Seek out every line containing the word "with", and copy each.

● RECORDS TO PROCESS:
Start
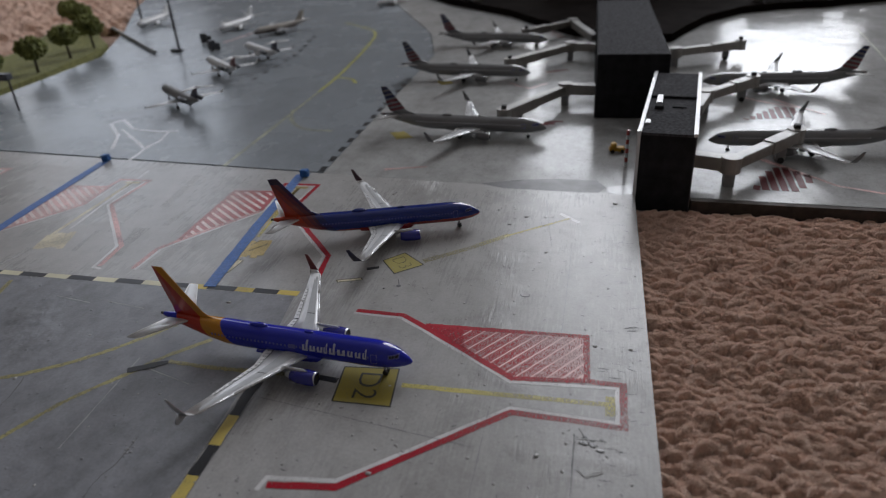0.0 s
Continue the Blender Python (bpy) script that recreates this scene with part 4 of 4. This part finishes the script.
End
Start
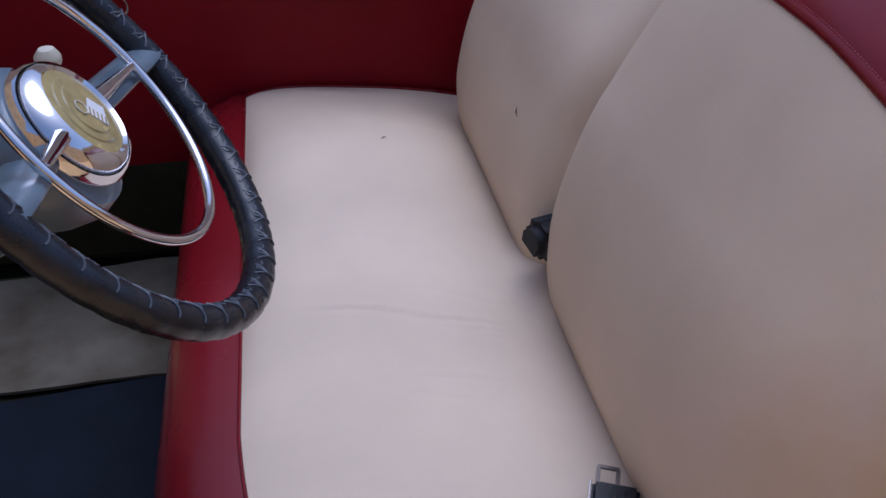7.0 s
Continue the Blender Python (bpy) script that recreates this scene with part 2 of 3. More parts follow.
End
Start
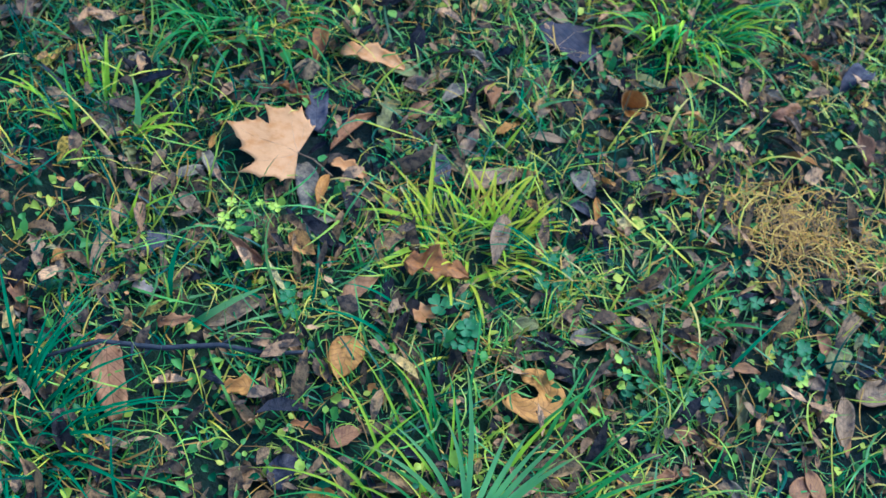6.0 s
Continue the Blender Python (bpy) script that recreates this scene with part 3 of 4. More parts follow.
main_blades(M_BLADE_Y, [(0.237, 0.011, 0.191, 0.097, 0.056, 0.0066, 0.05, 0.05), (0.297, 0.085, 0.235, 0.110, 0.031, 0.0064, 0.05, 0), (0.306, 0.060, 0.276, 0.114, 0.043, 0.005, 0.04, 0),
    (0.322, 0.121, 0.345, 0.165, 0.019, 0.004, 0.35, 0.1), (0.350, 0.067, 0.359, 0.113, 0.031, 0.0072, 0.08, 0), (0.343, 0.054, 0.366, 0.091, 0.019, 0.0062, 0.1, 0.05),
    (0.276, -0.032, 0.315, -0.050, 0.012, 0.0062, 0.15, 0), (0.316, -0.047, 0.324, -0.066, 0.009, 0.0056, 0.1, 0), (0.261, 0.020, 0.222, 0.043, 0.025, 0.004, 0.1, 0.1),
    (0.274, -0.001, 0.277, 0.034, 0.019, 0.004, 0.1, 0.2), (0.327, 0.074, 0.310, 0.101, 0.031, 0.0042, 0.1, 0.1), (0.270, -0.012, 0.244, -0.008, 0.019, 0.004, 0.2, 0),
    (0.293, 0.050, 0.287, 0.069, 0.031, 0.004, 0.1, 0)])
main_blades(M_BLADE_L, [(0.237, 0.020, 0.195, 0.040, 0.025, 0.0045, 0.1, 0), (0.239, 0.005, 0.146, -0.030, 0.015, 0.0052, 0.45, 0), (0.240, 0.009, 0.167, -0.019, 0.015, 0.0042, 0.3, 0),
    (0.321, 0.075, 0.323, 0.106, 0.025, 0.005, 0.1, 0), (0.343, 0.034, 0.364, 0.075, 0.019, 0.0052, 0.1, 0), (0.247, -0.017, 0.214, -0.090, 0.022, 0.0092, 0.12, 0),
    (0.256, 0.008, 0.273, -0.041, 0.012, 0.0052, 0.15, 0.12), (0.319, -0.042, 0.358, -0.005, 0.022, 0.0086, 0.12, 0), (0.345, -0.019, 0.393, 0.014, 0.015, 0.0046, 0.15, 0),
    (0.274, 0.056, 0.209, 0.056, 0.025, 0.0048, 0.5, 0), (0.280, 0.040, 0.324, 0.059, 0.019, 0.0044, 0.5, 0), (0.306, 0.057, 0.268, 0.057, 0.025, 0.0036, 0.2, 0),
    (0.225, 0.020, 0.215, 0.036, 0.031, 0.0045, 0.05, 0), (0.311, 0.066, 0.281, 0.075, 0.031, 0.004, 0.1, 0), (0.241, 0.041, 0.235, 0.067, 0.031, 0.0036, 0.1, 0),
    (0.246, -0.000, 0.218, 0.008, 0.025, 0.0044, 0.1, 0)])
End
● WORKED SOLUTION:
Continue the Blender Python (bpy) script that recreates this scene with part 4 of 4. This part finishes the script.
Continue the Blender Python (bpy) script that recreates this scene with part 2 of 3. More parts follow.
Continue the Blender Python (bpy) script that recreates this scene with part 3 of 4. More parts follow.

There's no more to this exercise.